### Dataset excerpt
>> START
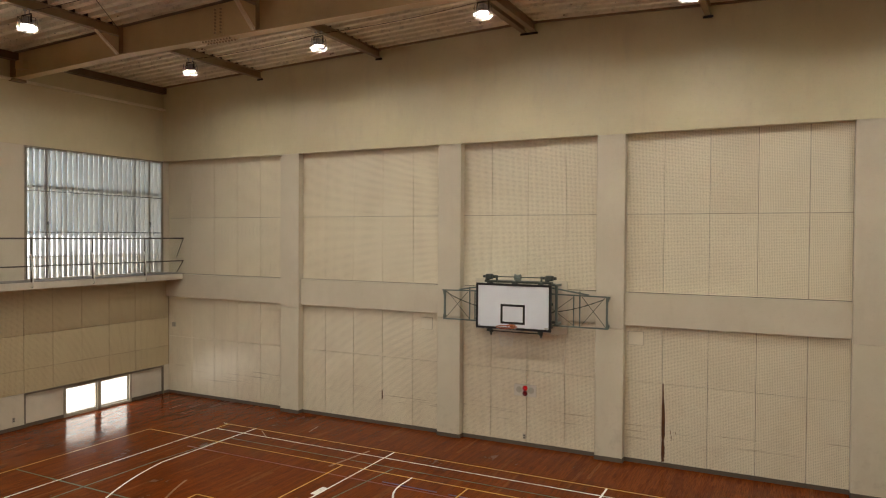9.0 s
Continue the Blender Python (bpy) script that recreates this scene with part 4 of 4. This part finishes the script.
court_line("court_line_yellow", YELLOW_LINE, "yellow court lines", [
    (4.66, -2.12, 24.0, -2.12, 0.036), (4.68, -2.12, 4.70, -2.55, 0.036),
    (3.24, -3.40, 21.2, -3.40, 0.036), (3.25, -3.40, 3.25, -16.0, 0.036),
    (9.22, -3.40, 9.24, -9.0, 0.036), (7.72, -6.08, 16.6, -6.08, 0.036), (7.72, -6.08, 7.72, -14.0, 0.036), (12.2, -3.4, 12.2, -12.0, 0.036)])
court_line("court_line_white", WHITE_LINE, "white basketball court lines", [
    (4.70, -2.57, 21.0, -2.57, 0.036), (4.68, -2.57, 4.64, -18.0, 0.036),
    (5.62, -2.10, 5.62, -5.10, 0.04), ("arc", 12.2, -3.70, 6.72, 192.0, 348.0, 0.04), (18.78, -2.10, 18.78, -5.10, 0.04),
    (9.76, -2.12, 9.76, -7.92, 0.04), (14.64, -2.12, 14.64, -7.92, 0.04), (9.76, -7.92, 14.64, -7.92, 0.04),
    ("arc", 12.2, -3.80, 1.27, 180, 360, 0.038), (10.93, -3.38, 10.93, -3.80, 0.038), (13.47, -3.38, 13.47, -3.80, 0.038),
    ("arc", 12.2, -7.92, 1.8, 180, 360, 0.038), (9.68, -4.66, 9.68, -5.06, 0.13), (14.72, -4.66, 14.72, -5.06, 0.13), (4.5, -2.10, 4.62, -2.10, 0.03)])

# ---------------------------------------------------------------- boards of the walls
def boards(parent, spans, levels, axis, face, material, name="wall_board"):
    """Boards with open joints, one object each; alike sizes share a mesh."""
    shared = {}
    for a, b in spans:
        for z0, z1 in levels:
            w, h = round(b - a - 0.007, 3), round(z1 - z0 - 0.007, 3)
            if (w, h) not in shared:
                bm = bmesh.new()
                if axis == "x":
                    box(bm, -w / 2, 0.0, -h / 2, w / 2, 0.035, h / 2, 0.0025)
                else:
                    box(bm, -0.035, -w / 2, -h / 2, 0.0, w / 2, h / 2, 0.0025)
                ob = part(name, bm, material, parent)
                shared[(w, h)] = ob.data
            else:
                ob = new(name, shared[(w, h)])
                ob.parent = parent
            c = (a + b) / 2
            zc = (z0 + z1) / 2
            ob.location = (c, face + random.uniform(-0.0012, 0.0012), zc) if axis == "x" else (face + random.uniform(-0.0012, 0.0012), c, zc)


for a, b, cuts in BAYS:
    ends = [a] + cuts + [b]
    boards(wall_north, list(zip(ends, ends[1:])), [(0.085, 1.80), (1.80, 3.04), (3.764, 5.485), (5.485, 7.243)], "x", PANEL, PANEL_X)
west = [-0.235, -1.48, -2.36, -3.21, -4.05, -4.83, -5.46, -6.58, -7.27, -8.10, -8.88, -9.80, -10.44, -11.3, -12.2, -13.1, -14.0, -14.77]
while west[-1] > BACK + 1:
    west.append(west[-1] - 0.91)
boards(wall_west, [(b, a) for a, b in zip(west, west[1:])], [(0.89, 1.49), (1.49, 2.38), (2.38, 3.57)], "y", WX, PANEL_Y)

# ---------------------------------------------------------------- floor strips
rng = random.Random(11)
W, L = 0.0758, 1.2
me_cache = {}
verts, faces = [], []
near = 0
n_cols = int((EX - WX + 0.1) / W)
for i in range(n_cols):
    x0 = WX - 0.05 + i * W
    y = -0.2 + rng.uniform(0, L) - 0.0
    while y > -20.5:
        ya, yb = min(y, -0.2), max(y - L, -20.5)
        y -= L
        if ya - yb < 0.05:
            continue
        if 8.5 < x0 < 14.2 and ya < -0.3 and yb > -8.2 and abs(ya - yb - L) < 1e-6 and near < 290:
            near += 1
            if "full" not in me_cache:
                me = bpy.data.meshes.new("floor_strip")
                me.from_pydata([(0.0006, -L + 0.0008, -0.012), (W - 0.0006, -L + 0.0008, -0.012), (W - 0.0006, -0.0008, -0.012), (0.0006, -0.0008, -0.012),
                                (0.0006, -L + 0.0008, 0), (W - 0.0006, -L + 0.0008, 0), (W - 0.0006, -0.0008, 0), (0.0006, -0.0008, 0)], [],
                               [(4, 5, 6, 7), (0, 3, 2, 1), (0, 1, 5, 4), (1, 2, 6, 5), (2, 3, 7, 6), (3, 0, 4, 7)])
                me.materials.append(WOOD)
                me_cache["full"] = me
            ob = new("floor_strip", me_cache["full"])
            ob.parent = floor
            ob.location = (x0, ya, rng.uniform(-0.0003, 0.0003))
        else:
            k = len(verts)
            verts += [(x0 + 0.0006, yb + 0.0008, 0), (x0 + W - 0.0006, yb + 0.0008, 0), (x0 + W - 0.0006, ya - 0.0008, 0), (x0 + 0.0006, ya - 0.0008, 0)]
            faces.append((k, k + 1, k + 2, k + 3))
k = len(verts)
verts += [(WX - 0.05, BACK, 0), (EX, BACK, 0), (EX, -20.5, 0), (WX - 0.05, -20.5, 0)]
faces.append((k, k + 1, k + 2, k + 3))
me = bpy.data.meshes.new("floor_strips")
me.from_pydata(verts, [], faces)
me.materials.append(WOOD)
ob = new("floor_strips", me)
ob.parent = floor
tagged(ob, "narrow varnished hardwood floor strips", kind="stuff")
>> END
### Stated task
Up to and including the line with "4.62, -2.10, 0.03)])", copy the data above from its first line. Skip pictures.

### Solved exercise
9.0 s
Continue the Blender Python (bpy) script that recreates this scene with part 4 of 4. This part finishes the script.
court_line("court_line_yellow", YELLOW_LINE, "yellow court lines", [
    (4.66, -2.12, 24.0, -2.12, 0.036), (4.68, -2.12, 4.70, -2.55, 0.036),
    (3.24, -3.40, 21.2, -3.40, 0.036), (3.25, -3.40, 3.25, -16.0, 0.036),
    (9.22, -3.40, 9.24, -9.0, 0.036), (7.72, -6.08, 16.6, -6.08, 0.036), (7.72, -6.08, 7.72, -14.0, 0.036), (12.2, -3.4, 12.2, -12.0, 0.036)])
court_line("court_line_white", WHITE_LINE, "white basketball court lines", [
    (4.70, -2.57, 21.0, -2.57, 0.036), (4.68, -2.57, 4.64, -18.0, 0.036),
    (5.62, -2.10, 5.62, -5.10, 0.04), ("arc", 12.2, -3.70, 6.72, 192.0, 348.0, 0.04), (18.78, -2.10, 18.78, -5.10, 0.04),
    (9.76, -2.12, 9.76, -7.92, 0.04), (14.64, -2.12, 14.64, -7.92, 0.04), (9.76, -7.92, 14.64, -7.92, 0.04),
    ("arc", 12.2, -3.80, 1.27, 180, 360, 0.038), (10.93, -3.38, 10.93, -3.80, 0.038), (13.47, -3.38, 13.47, -3.80, 0.038),
    ("arc", 12.2, -7.92, 1.8, 180, 360, 0.038), (9.68, -4.66, 9.68, -5.06, 0.13), (14.72, -4.66, 14.72, -5.06, 0.13), (4.5, -2.10, 4.62, -2.10, 0.03)])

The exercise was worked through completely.